PROBLEM TO SOLVE =
Pick out each line with the word "Blender" from the material that follows.

RECORDS SUPPLIED =
⁂

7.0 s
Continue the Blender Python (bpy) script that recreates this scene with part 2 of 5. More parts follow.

⁂

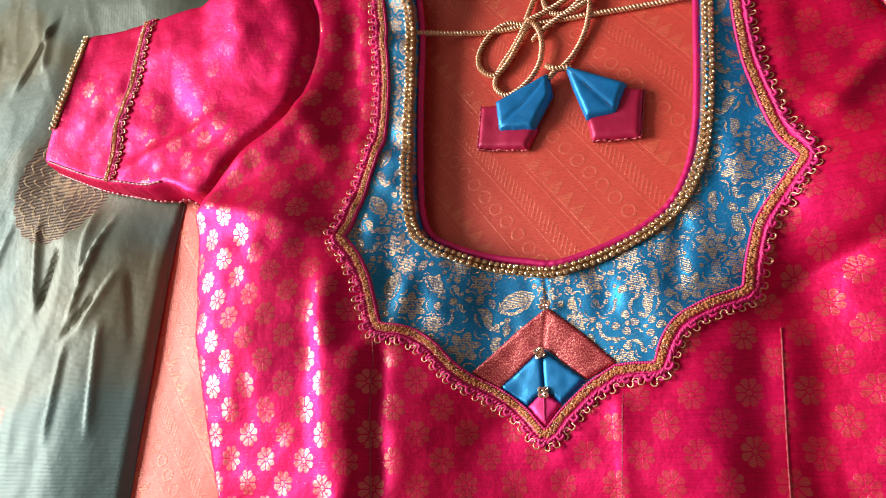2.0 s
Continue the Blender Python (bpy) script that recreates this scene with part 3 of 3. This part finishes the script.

⁂

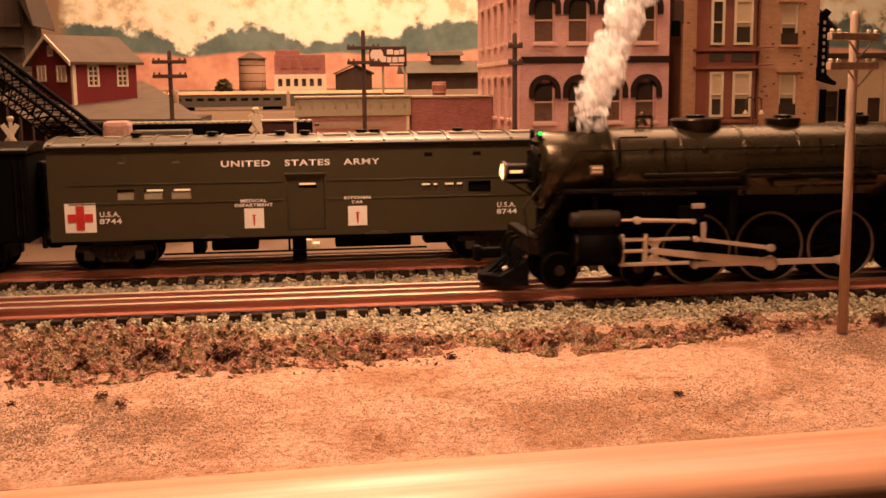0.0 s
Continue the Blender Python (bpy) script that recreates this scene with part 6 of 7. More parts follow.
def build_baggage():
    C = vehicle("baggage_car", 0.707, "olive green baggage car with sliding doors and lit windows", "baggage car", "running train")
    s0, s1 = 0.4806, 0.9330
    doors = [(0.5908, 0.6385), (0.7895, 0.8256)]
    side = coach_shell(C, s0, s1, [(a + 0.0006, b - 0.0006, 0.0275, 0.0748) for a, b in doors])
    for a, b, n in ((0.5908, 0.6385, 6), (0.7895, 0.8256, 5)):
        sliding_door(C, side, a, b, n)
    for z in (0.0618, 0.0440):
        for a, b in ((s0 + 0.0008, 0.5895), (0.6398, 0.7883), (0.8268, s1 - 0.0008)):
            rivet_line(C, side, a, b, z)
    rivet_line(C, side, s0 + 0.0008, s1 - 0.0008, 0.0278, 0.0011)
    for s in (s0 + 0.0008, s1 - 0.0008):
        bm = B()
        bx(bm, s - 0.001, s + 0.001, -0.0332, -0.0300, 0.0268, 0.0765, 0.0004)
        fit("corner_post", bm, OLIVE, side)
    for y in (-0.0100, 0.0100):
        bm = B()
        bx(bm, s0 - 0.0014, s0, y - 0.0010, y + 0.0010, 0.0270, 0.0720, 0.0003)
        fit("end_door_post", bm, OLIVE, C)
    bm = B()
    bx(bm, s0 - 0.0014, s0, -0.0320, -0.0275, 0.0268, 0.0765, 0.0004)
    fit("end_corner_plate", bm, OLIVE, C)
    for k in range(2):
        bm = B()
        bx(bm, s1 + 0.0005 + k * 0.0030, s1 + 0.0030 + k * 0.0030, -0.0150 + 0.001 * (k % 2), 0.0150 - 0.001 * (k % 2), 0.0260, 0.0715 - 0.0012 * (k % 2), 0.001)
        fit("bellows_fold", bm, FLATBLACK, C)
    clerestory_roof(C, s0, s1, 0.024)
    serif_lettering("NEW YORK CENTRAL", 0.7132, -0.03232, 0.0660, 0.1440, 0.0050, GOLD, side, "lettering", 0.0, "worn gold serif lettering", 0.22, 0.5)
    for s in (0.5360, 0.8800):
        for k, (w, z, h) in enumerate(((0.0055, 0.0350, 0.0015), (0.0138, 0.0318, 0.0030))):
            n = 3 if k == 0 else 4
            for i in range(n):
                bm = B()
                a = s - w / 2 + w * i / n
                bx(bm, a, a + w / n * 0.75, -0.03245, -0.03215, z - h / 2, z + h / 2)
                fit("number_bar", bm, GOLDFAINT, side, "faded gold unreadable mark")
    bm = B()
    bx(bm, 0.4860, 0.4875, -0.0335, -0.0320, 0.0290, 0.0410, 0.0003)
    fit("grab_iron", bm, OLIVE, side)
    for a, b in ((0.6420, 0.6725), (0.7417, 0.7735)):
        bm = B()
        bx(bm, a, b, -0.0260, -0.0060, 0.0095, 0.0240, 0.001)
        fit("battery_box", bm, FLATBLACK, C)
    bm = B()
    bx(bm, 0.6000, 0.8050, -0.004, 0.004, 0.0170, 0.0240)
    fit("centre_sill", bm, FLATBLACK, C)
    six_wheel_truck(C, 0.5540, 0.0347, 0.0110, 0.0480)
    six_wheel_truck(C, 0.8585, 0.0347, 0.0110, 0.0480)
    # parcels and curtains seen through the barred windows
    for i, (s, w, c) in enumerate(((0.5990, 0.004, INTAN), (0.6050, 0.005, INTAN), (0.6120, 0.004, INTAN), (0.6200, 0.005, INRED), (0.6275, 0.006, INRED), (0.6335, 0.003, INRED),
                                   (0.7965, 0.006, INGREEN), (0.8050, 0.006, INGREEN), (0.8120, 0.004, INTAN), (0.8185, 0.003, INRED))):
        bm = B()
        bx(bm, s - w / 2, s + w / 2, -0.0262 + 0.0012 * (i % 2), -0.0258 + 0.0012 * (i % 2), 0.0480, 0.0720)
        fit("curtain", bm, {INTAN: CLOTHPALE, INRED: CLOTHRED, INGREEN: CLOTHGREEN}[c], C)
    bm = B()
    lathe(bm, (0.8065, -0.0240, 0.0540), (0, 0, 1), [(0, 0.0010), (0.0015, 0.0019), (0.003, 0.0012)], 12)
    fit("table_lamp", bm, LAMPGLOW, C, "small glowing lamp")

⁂

FINISHED ANSWER =
Continue the Blender Python (bpy) script that recreates this scene with part 2 of 5. More parts follow.
Continue the Blender Python (bpy) script that recreates this scene with part 3 of 3. This part finishes the script.
Continue the Blender Python (bpy) script that recreates this scene with part 6 of 7. More parts follow.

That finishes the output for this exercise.